Home / National News / Alleged getaway driver 'instructed' slain teen burglary suspects to rob home: court documents

 

(TULSA, Okla.) — The alleged getaway driver now facing possible murder charges in the fatal shooting of three teen burglary suspects outside Tulsa, Oklahoma, on Monday allegedly “instructed” the trio to rob the house, according to a probable cause affidavit.

On Tuesday, police with the Wagoner County Sheriff’s Office identified the alleged driver as 21-year-old Elizabeth Marie Rodriguez. Authorities also released the names and ages of the slain teens: Maxwell Cook, 19; Jacob Redfern, 17; and Jaycob Woodriff, 16.
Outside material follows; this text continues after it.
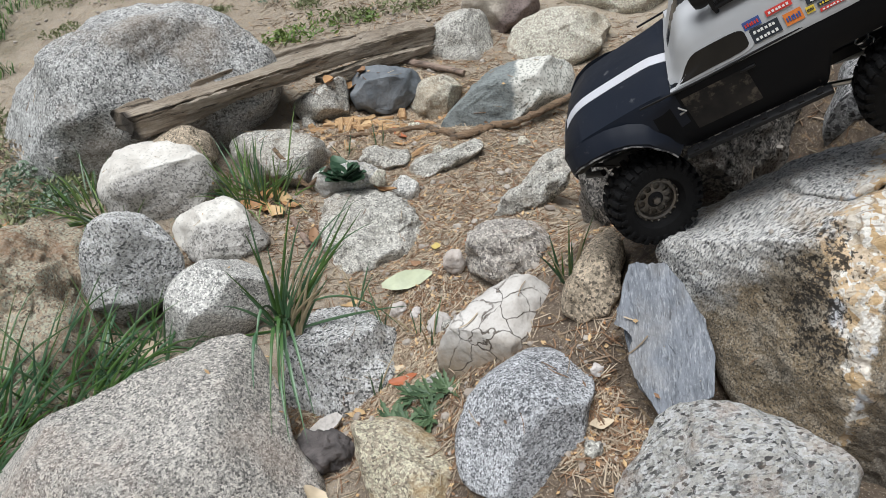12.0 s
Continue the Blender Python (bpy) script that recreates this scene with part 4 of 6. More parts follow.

Authorities said that around 12:30 p.m. Monday, Zach Peters, the son of the homeowner, called 911 to report that people had broken into his home and that he’d shot them in the kitchen area with an AR-15 rifle. Peters was in the house with his father at the time, police said. Neither were hurt.

Police said when they arrived, they found three deceased male teenagers. Two were in the kitchen area of the house; one appeared to have run from the home after being shot but had died in the driveway. Chief Deputy Les Young said the teens had been shot multiple times.

According to police, Rodriguez turned herself into authorities after the shooting, allegedly saying that she had information about the incident.

According to the affidavit, Rodriguez told police that she’d dropped the teens off at the residence and was waiting for them to return. The affidavit said that she “willfully” took the teens to the house and only left when she heard gunshots.

“It was learned through a witness at the scene that Rodriguez had previous knowledge of the house and the homeowner even [called] him by his first name,” the affidavit said. “Rodriguez planned the burglary and took the three suspects to the residence on two separate occasions on today’s date wanting to steal items.”

Rodriguez was arrested on three counts of felony first-degree murder (for deaths that occur during the commission of a felony) and three counts of first-degree burglary. She has yet to be formally charged.

Authorities said they had not determined if Peters would face charges. Oklahoma has a “stand your ground” law. State law presumes homeowners have a fear that justifies use of defensive force just by virtue of someone breaking into a home.

Rodriguez is scheduled to appear in court on April 5.